ACOs should be revamped so that they are presented to the beneficiaries as a clear and distinct enrollment option, alongside unmanaged fee-for-service and MA plans. Further, the beneficiaries selecting ACOs should know in advance that they will be getting their care through an organized network of providers, akin to the preferred provider organizations (PPOs) offered in the commercial market. Beneficiaries would retain the right to see any licensed provider, but they would pay higher cost-sharing for services if they went out of the ACO network.

The ACOs would have to compete with MA plans based on the premiums they would charge and on the services they would offer. High-performing ACOs would attract beneficiary enrollment because they would be able to share the savings they produce with the beneficiaries in the form of lower premiums and better coverage. ACOs providing premium discounts to their enrollees would be tagged with the aggregate cost of those reduced premiums when their financial performance was measured against their benchmark.

A revamped ACO option should be part of a larger restructuring of the process by which beneficiaries make choices about their Medicare coverage.

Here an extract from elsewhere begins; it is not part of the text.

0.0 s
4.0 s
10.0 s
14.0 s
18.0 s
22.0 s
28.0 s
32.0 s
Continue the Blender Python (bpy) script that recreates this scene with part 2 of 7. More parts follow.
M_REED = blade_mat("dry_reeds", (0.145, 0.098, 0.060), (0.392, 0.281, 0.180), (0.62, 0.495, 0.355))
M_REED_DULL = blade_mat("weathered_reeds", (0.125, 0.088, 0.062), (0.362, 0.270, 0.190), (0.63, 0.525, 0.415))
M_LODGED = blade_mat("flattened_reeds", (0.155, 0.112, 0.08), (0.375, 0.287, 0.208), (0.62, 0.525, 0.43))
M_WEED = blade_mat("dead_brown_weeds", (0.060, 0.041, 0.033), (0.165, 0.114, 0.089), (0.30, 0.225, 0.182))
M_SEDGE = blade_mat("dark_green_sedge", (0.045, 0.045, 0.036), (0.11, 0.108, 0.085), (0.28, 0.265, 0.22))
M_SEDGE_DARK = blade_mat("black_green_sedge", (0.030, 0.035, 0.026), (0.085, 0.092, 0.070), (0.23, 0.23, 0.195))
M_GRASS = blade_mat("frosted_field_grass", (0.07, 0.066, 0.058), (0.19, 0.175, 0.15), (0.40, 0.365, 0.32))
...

In addition to the basic Medicare coverage options, beneficiaries also have the option to purchase Medicare prescription drug coverage and supplemental insurance to partially cover their cost-sharing requirements. CMS should build an online portal that allows beneficiaries to see clearly what the various combinations of coverage options will cost them in terms of the premiums they would pay as well as their cost-sharing requirements when they use services.

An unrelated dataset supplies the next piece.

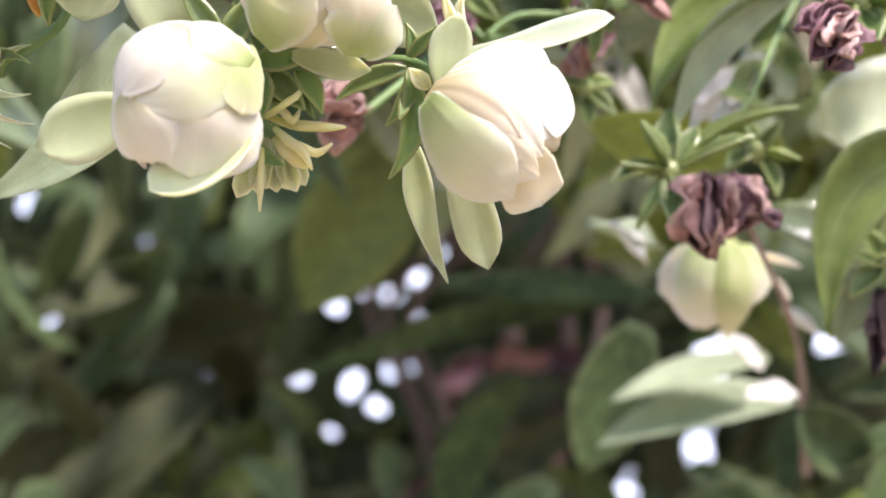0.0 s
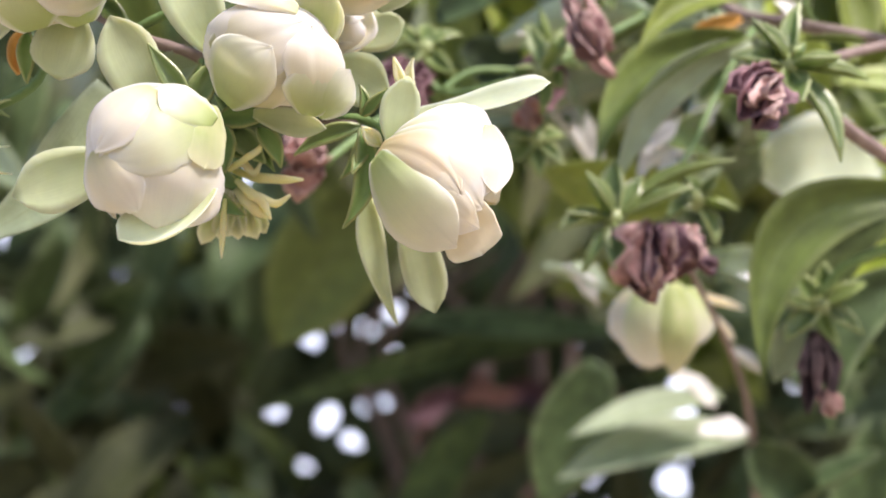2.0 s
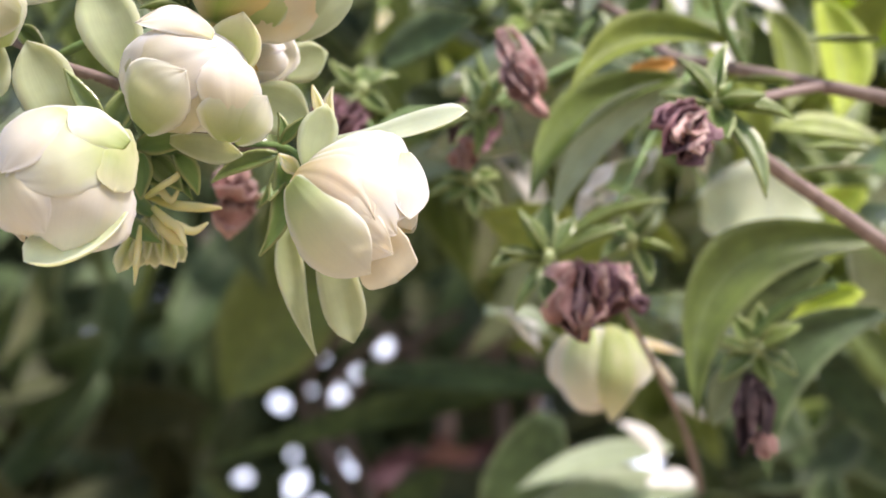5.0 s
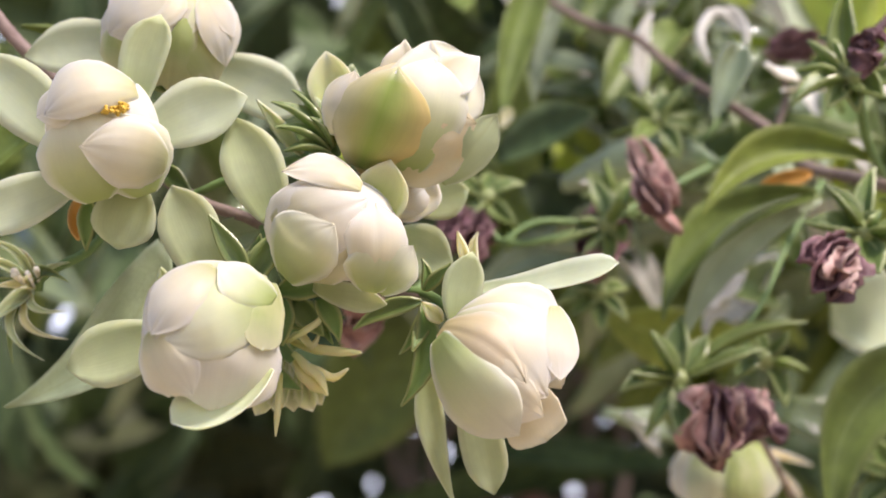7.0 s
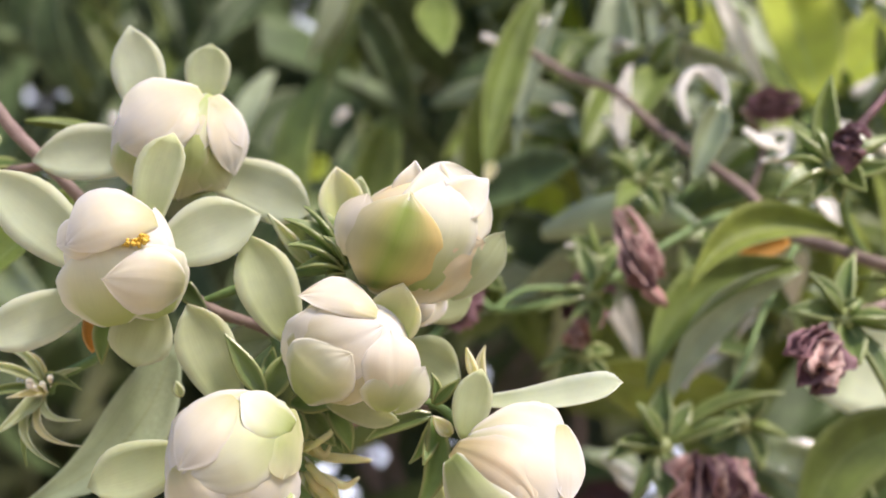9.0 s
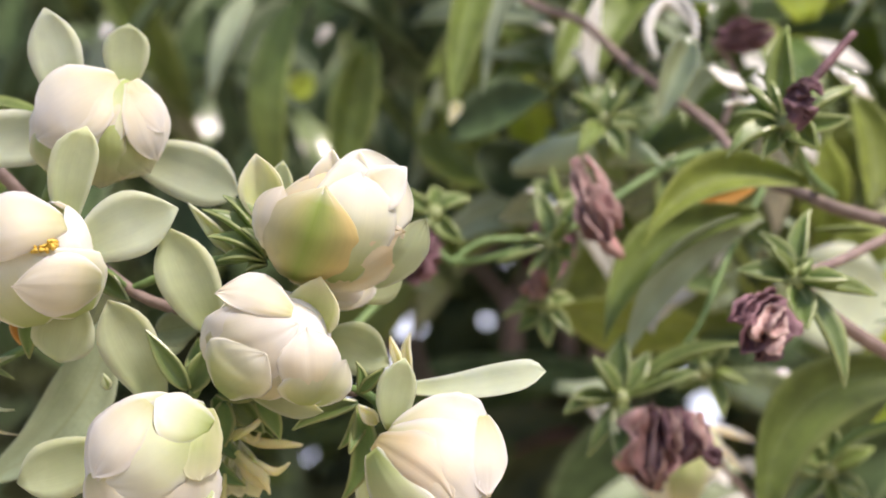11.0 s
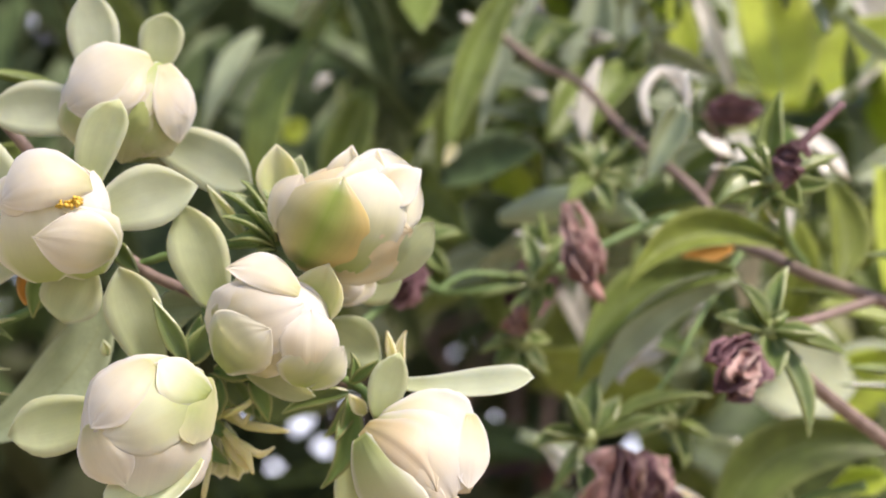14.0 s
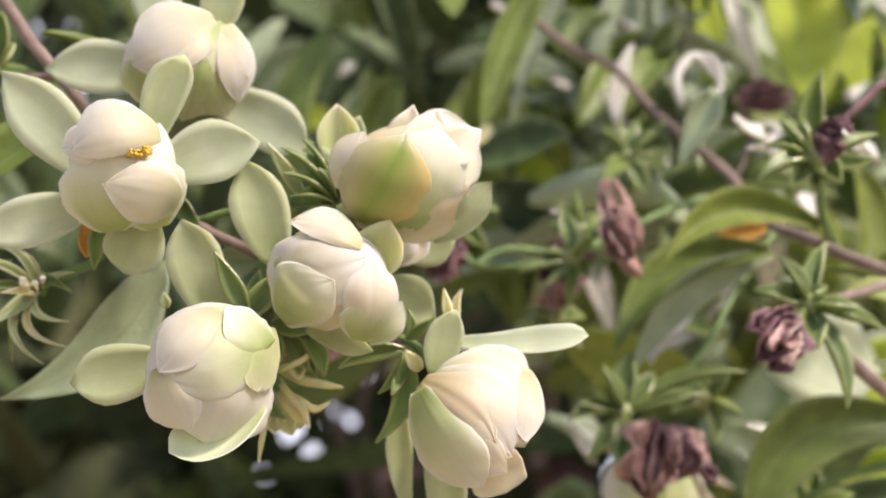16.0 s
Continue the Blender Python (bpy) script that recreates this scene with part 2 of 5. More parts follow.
def bark(name, dark, light, rough=0.7):
    m, nt, b = material(name, rough, 0.3)
    coords = nt.nodes.new("ShaderNodeTexCoord")
    n = node(nt, "ShaderNodeTexNoise", Scale=420.0, Detail=6.0, Roughness=0.65)
    nt.links.new(coords.outputs["Object"], n.inputs["Vector"])
    big = node(nt, "ShaderNodeTexNoise", Scale=70.0, Detail=2.0)
    nt.links.new(coords.outputs["Object"], big.inputs["Vector"])
    c = ramp(nt, n.outputs["Fac"], [(0.3, dark), (0.7, light)])
    c = mix(nt, 1.0, c, ramp(nt, big.outputs["Fac"], [(0.3, (0.75, 0.8, 0.75)), (0.7, (1, 1, 1))]), "MULTIPLY")
    nt.links.new(c, b.inputs["Base Color"])
    bp = nt.nodes.new("ShaderNodeBump")
    bp.inputs["Strength"].default_value, bp.inputs["Distance"].default_value = 0.5, 0.0003
    nt.links.new(n.outputs["Fac"], bp.inputs["Height"]); nt.links.new(bp.outputs[0], b.inputs["Normal"])
    return m


TWIG = bark("mauve_brown_twig", (0.17, 0.115, 0.105), (0.29, 0.215, 0.19))
GREEN_STEM = bark("green_stalk", (0.10, 0.17, 0.055), (0.19, 0.28, 0.10), 0.5)
POLLEN = bark("golden_stamens", (0.65, 0.38, 0.05), (0.85, 0.58, 0.12), 0.6)
# never in view; pale and warm so that it throws fill light upwards
SOIL = bark("pale_bounce_soil", (0.34, 0.27, 0.18), (0.47, 0.39, 0.28), 0.9)


# ---- building helpers ----
def part(name, bm, mat, parent=None, label=""):
    me = bpy.data.meshes.new(name)
    bm.to_mesh(me)
    bm.free()
    me.materials.append(mat)
    if me.uv_layers:
        me.uv_layers[0].name = "UVMap"
    if not any(p.use_smooth for p in me.polygons):
        me.polygons.foreach_set("use_smooth", [True] * len(me.polygons))
    ob = new(name, me)
    if parent:
        ob.parent = parent
    return tagged(ob, label) if label else ob


def thing(name, label, category, group=""):
    return tagged(new(name), label, category, group)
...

ACOs can play an important role in Medicare. Unmanaged fee-for-service is inefficient and costly. There is a need in the program for a provider-led managed care option that delivers better value than traditional Medicare. But Medicare patients should not be assigned to ACOs without their knowledge or consent, and there shouldn’t be a need to rely on assignment to grow the ACO program. The ACOs that are worth having in Medicare are the ones that will have no trouble attracting voluntary beneficiary enrollment because of their low costs and high quality.

James C. Capretta is a RealClearPolicy Contributor and holds the Milton Friedman chair at the American Enterprise Institute. He is the author of “Improving Innovation in Health Services Through Better Payment Reforms,” published by the Regulatory Transparency Project of the Federalist Society.